Today we welcome our new Online Fiction Editor Jim Ruland to LitroNY Online. Jim explains what he’s looking for, in terms of submissions for Fiction pieces for the LitroNY Fiction Slot.

Jim Ruland is the author of the novel Forest of Fortune, the short story collection Big Lonesome and co-author of Giving the Finger. Ruland is the books columnist for San Diego CityBeat and a contributor to the Los Angeles Times and Razorcake, America’s only non-profit independent music zine. His fiction and nonfiction has appeared in numerous publications, including our own Litro Magazine The Believer, Esquire, Granta, Hobart and Oxford American Magazine. His work has received awards from Canteen, Reader’s Digest and the National Endowment for the Arts. He runs the Southern California-based reading series Vermin on the Mount, now in its eleventh year.

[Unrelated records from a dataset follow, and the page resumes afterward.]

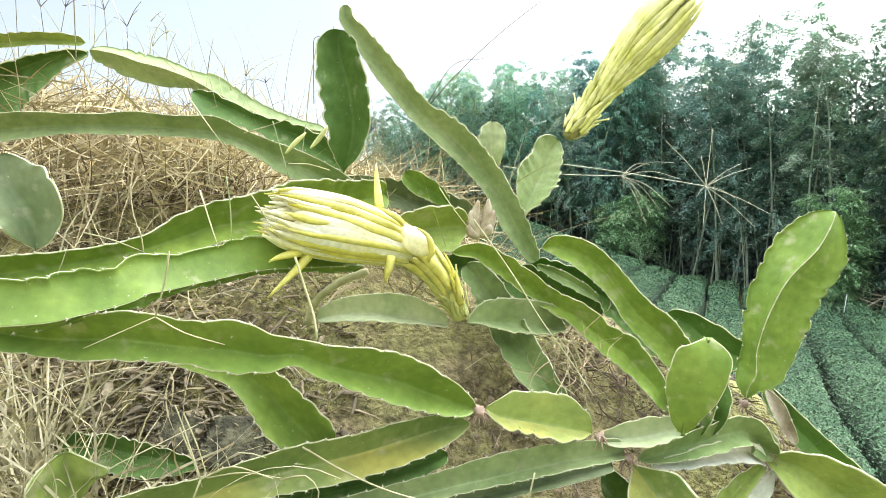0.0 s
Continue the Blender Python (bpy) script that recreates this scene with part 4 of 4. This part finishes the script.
def closed_bud():
    line = spline([(0.194, 1.051, 3.697), (0.217, 1.057, 3.727), (0.248, 1.064, 3.771), (0.287, 1.064, 3.823), (0.323, 1.057, 3.865), (0.359, 1.051, 3.904), (0.383, 1.051, 3.924)], 0.006)[:, :3]
    fr = frames_along(line, (0, -1, 0.2))
    r = random.Random(3)

    def radius(s):
        return float(np.interp(s, [0, 0.08, 0.2, 0.35, 0.5, 0.65, 0.8, 0.92, 1.0, 1.1], [0.010, 0.0165, 0.0155, 0.0175, 0.027, 0.0355, 0.0375, 0.032, 0.024, 0.016]))

    bm = bmesh.new()
    tube(bm, line[:-2], [radius(i / (len(line) - 1)) * 0.9 for i in range(len(line) - 2)], 16)
    bud = at_plant(part("flower_bud", bm, M_BRACT_EDGE, plant, "large closed yellow-green bud of overlapping bracts"))
    for i in range(90):
        k = i / 89
        s0 = 0.02 + 0.66 * k ** 0.9
        length = 0.10 + 0.34 * k ** 0.7
        scale_leaf(bud, "bract", fr, radius, i * 2.399, s0, min(s0 + length, 1.0 + 0.03 * r.random()), 0.0052 + 0.0024 * k, M_BRACT, r.uniform(0, 0.0045) + 0.006 * (i < 26) * r.random(), r.uniform(-0.2, 0.2), 0.0026,
                   0.002 * (s0 > 0.5), 0.4)
    for i in range(22):        # short spiky scales round its foot
        s0 = 0.005 + 0.12 * r.random()
        scale_leaf(bud, "bract", fr, lambda s: radius(s) * 1.05, i * 2.399, s0, s0 + r.uniform(0.06, 0.12), 0.0046, M_BRACT if i % 3 else M_OLD_STALK, r.uniform(0.002, 0.011), 0, 0.0012, 0, 0.25)
    for s, a, d in ((0.70, 2.2, 0.022), (0.1, 1.6, 0.02), (0.12, 4.4, 0.02), (0.05, 3.0, 0.016)):
        scale_leaf(bud, "bract", fr, radius, a, s, s + 0.13, 0.003, M_BRACT, d, 0, 0.0012, 0, 0.2)


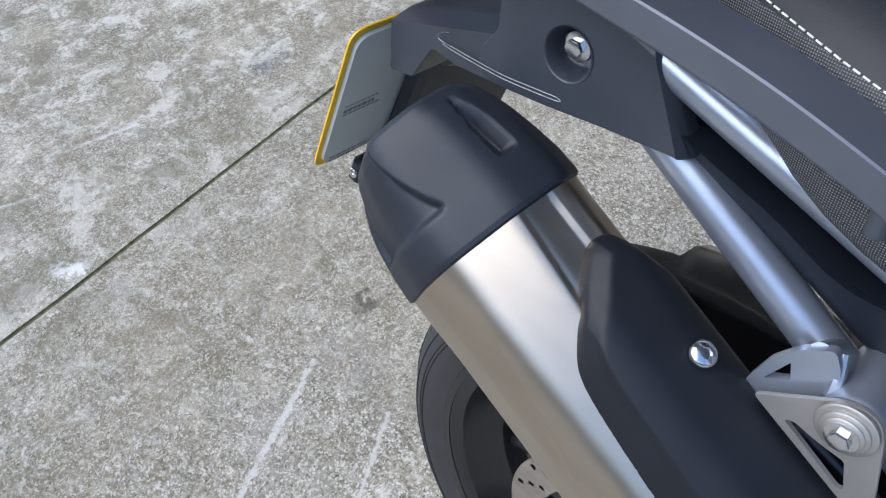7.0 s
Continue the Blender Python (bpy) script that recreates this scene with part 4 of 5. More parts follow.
TANK = bvh_of(tank)
decal("white_panel", [(0.722, 0.835), (0.742, 0.885), (0.775, 0.915), (0.818, 0.943), (0.848, 0.940), (0.90, 0.912), (0.995, 0.853), (0.955, 0.866), (0.89, 0.874), (0.833, 0.874), (0.775, 0.858)], TANK, "white", tank, 0.0012, 0.01, "white tank graphic")
decal("grey_stripe", [(0.712, 0.813), (0.752, 0.845), (0.79, 0.862), (0.835, 0.872), (0.89, 0.870), (0.94, 0.858), (0.972, 0.842), (0.93, 0.836), (0.88, 0.843), (0.84, 0.845), (0.79, 0.833), (0.75, 0.818)], TANK, "grey", tank, 0.0014, 0.006, "dark grey tank stripe")
nine = lettering("900", 0.062, Matrix.Translation((0.783, 0, 0.895)) @ pose(0, 0, 0, 0, 11, 0) @ pose(0, 0, 0, 90, 0, 0) @ Matrix.Diagonal((1.42, 0.92, 1, 1)), 0.3, 0.0021)
part("number_900", drape(nine, TANK, 0.0022, 0.02), "reddec", tank, "red figures reading 900", smooth=80)
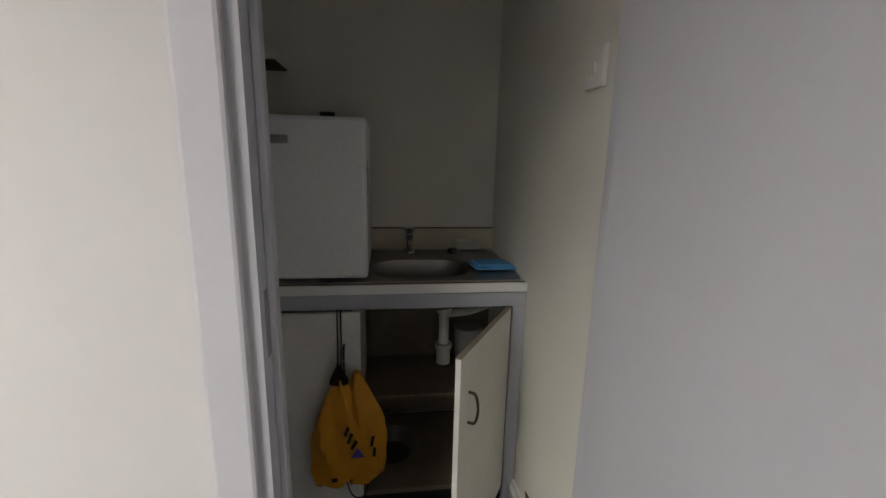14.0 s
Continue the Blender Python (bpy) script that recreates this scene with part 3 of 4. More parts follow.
def entry_phone(m, wire):
    """A door-entry handset: base on the wall, handset hung in front, cord loop below. Local y is out of the wall, z 0 its top."""
    ob = thing("entry_phone", m, "yellowed cream door-entry handset hanging on the wall", "telephone", "entry phones")
    box_part("base", CREAM, ob, -0.046, 0.046, 0, 0.028, -0.235, -0.004, bevel=0.006)
    bm = bmesh.new()
    bx(bm, -0.046, 0.012, 0.026, 0.062, -0.06, 0.0, bevel=0.009)
    bx(bm, -0.042, 0.008, 0.026, 0.054, -0.19, -0.055, bevel=0.008)
    bx(bm, -0.046, 0.012, 0.026, 0.062, -0.24, -0.175, bevel=0.009)
    part("handset", bm, CREAM, ob)
    box_part("button", PLASTIC, ob, 0.022, 0.036, 0.027, 0.031, -0.07, -0.05, bevel=0.001)
    bm = bmesh.new()
    sweep(bm, coil([(-0.015, 0.04, -0.238), (-0.014, 0.038, -0.275), (0.0, 0.03, -0.305), (0.014, 0.022, -0.28), (0.012, 0.015, -0.236)]), 0.004, 0.004, 5)
    part("curly_cord", bm, PLASTIC, ob)
    part("wire", sweep(bmesh.new(), spline(wire, 6), 0.004, 0.004, 5), CORDW, ob)
    return ob


entry_phone(pose(1.495, 0, 1.285, 0, 0, NW), [(0.0, 0.004, -0.235), (-0.012, 0.004, -0.5), (-0.02, 0.004, -0.8), (-0.015, 0.004, -1.17)])
entry_phone(pose(FACE, -2.215, 1.075, 0, 0, EW), [(0.0, 0.004, -0.235), (0.02, 0.006, -0.4), (0.02, 0.005, -0.7), (0.03, 0.004, -0.97)])

cb = thing("junction_box", pose(FACE, -1.735, 0.662, 0, 0, EW), "cream plastic telephone junction box on the wall", "junction box")
box_part("body", CREAM, cb, -0.12, 0.12, 0, 0.052, -0.085, 0.085, bevel=0.008)
box_part("cover", CREAM, cb, 0.02, 0.11, 0.05, 0.064, -0.05, 0.06, bevel=0.005)
box_part("side_lug", CREAM, cb, -0.134, -0.118, 0.005, 0.05, -0.06, 0.075, bevel=0.004)
sp = thing("spur_box", pose(FACE, -2.965, 0.415, 0, 0, EW), "white plastic plug-top adaptor box on the wall", "spur box")
box_part("body", PLASTIC, sp, -0.05, 0.05, 0, 0.06, -0.047, 0.047, bevel=0.008)
box_part("front", PLASTIC, sp, -0.042, 0.042, 0.058, 0.07, -0.036, 0.036, bevel=0.006)

# alcove equipment on the east wall
ax = 4.17
tr = thing("cable_trunking", pose(ax, -3.062, 0.70, 0, 0, EW), "white plastic vertical cable trunking", "trunking")
box_part("channel", WALL, tr, -0.03, 0.03, 0, 0.03, 0, 1.8, bevel=0.002)
pb = thing("exchange_cabinet", pose(ax, -3.385, 0.355, 0, 0, EW), "yellowed louvred telephone exchange cabinet on the wall", "wall cabinet")
box_part("body", YELLOWED, pb, -0.36, 0.36, 0, 0.085, 0, 0.345, bevel=0.008)
for x0, x1, z0, z1 in ((-0.345, -0.205, 0.03, 0.27), (-0.195, -0.03, 0.03, 0.25), (0.20, 0.345, 0.19, 0.33), (0.235, 0.345, 0.02, 0.09)):
    # Flat dark sheet: the shade between the slats, put into colour.
    box_part("vent_shade", PUTTY, pb, x0, x1, 0.0848, 0.0858, z0, z1)
    n = int((z1 - z0) / 0.0135)
    for k in range(n):
        z = z0 + (k + 0.5) * (z1 - z0) / n
        box_part("louvre", YELLOWED, pb, x0, x1, 0.084, 0.092, z - 0.0042, z + 0.0042)
box_part("socket_panel", BLACK, pb, 0.215, 0.325, 0.084, 0.09, 0.10, 0.165, bevel=0.002)
box_part("nameplate", PUTTY, pb, 0.0, 0.085, 0.084, 0.088, 0.255, 0.29, bevel=0.001)
for z in (1.215, 0.945):
    un = thing("line_unit", pose(ax, -3.14, z, 0, 0, EW), "cream plastic network termination box on the wall", "network box", "network boxes")
    box_part("body", CREAM, un, -0.05, 0.05, 0, 0.06, -0.065, 0.065, bevel=0.01)
    bm = bmesh.new()
    cyl(bm, 0.014, 0.014, 0.002, pose(0.005, 0.0605, 0.025, 90), 16)
    part("emblem", bm, mat("teal_print", (0.05, 0.30, 0.32), 0.5, bump=0), un)
    bk = thing("router", pose(ax, -3.335, z - 0.015, 0, 0, EW), "black plastic network router with white labels", "router", "routers")
    box_part("body", BLACK, bk, -0.13, 0.13, 0, 0.07, -0.065, 0.06, bevel=0.012)
    box_part("label", PLASTIC, bk, -0.09, 0.06, 0.069, 0.0715, 0.02, 0.042)
mo = thing("monitor", pose(3.90, -3.69, 0, 0, 0, -17), "black flat monitor standing on the carpet", "monitor")
box_part("screen", BLACK, mo, -0.24, 0.24, 0.0, 0.03, 0.05, 0.385, bevel=0.006, turn=pose(0, 0, 0, -10))
box_part("stand_base", BLACK, mo, -0.11, 0.11, -0.12, 0.10, 0.0, 0.015, bevel=0.006)
box_part("neck", BLACK, mo, -0.03, 0.03, 0.03, 0.06, 0.01, 0.22, bevel=0.005)


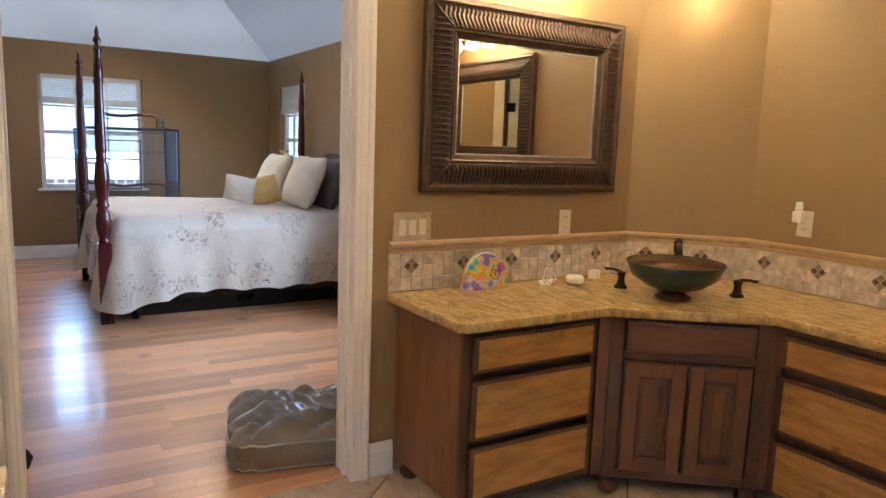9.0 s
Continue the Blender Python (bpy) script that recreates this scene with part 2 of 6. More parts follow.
def tube(points, radius, seg=8, bm=None, radii=None):
    """A round bar swept along points."""
    bm = bm or bmesh.new()
    ps = [Vector(p) for p in points]
    rings = []
    ref = Vector((0.13, 0.31, 0.94))
    for i, p in enumerate(ps):
        d = (ps[min(i + 1, len(ps) - 1)] - ps[max(i - 1, 0)]).normalized()
        a = d.cross(ref)
        if a.length < 0.1:
            a = d.cross(Vector((1, 0, 0)))
        a.normalize()
        b = d.cross(a)
        r = radii[i] if radii else radius
        rings.append([bm.verts.new(p + r * (math.cos(2 * math.pi * k / seg) * a + math.sin(2 * math.pi * k / seg) * b)) for k in range(seg)])
    new_faces = []
    for a, b in zip(rings, rings[1:]):
        for k in range(seg):
            new_faces.append(bm.faces.new((a[k], a[(k + 1) % seg], b[(k + 1) % seg], b[k])))
    new_faces.append(bm.faces.new(rings[0][::-1]))
    new_faces.append(bm.faces.new(rings[-1]))
    for f in new_faces:
        f.smooth = True
    bmesh.ops.recalc_face_normals(bm, faces=new_faces)
    return bm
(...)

For Jim, few things are more exciting to him than to encounter a story so arresting, that in order to embrace it more fully, more fiercely, the intellect gives way to the imagination. It doesn’t matter if it’s a novel or a documentary, an essay or an advertisement, as long as it has that spark.

What is the spark? It’s like the poem “Be Drunk” by Charles Baudelaire. One can be drunk on “Wine, poetry or virtue, as you wish. But be drunk.”

The very best kind of writing doesn’t provide an experience – it is an experience – no different from an unexpected journey, or an incredible meal. And when it’s time to part, I’m sorry to do so but now I can take the spark with me. When it comes down to it, I’m a pleasure seeker. I want to be captivated. Beguiled. Bamboozled. Taken hostage.

There is pleasure in laughter, pleasure in every kind of emotion when the artist is like a pickpocket. Give me an artist who is willing to ask him or herself a hundred bothersome questions rather than one who can execute a perfect sentence before coffee.

I admire work that collides forms, hybridizes genres and is generally difficult to define. I don’t need to know the names of the leaves in the teapot to enjoy the brew. I like lines that resonate like a bullet off bell in a church tower, passages that resonate with the roar of a lion that is finally tired of rotting away in the zoo.

I want to forget everything I think I know. Take me someplace I can’t get to on my own.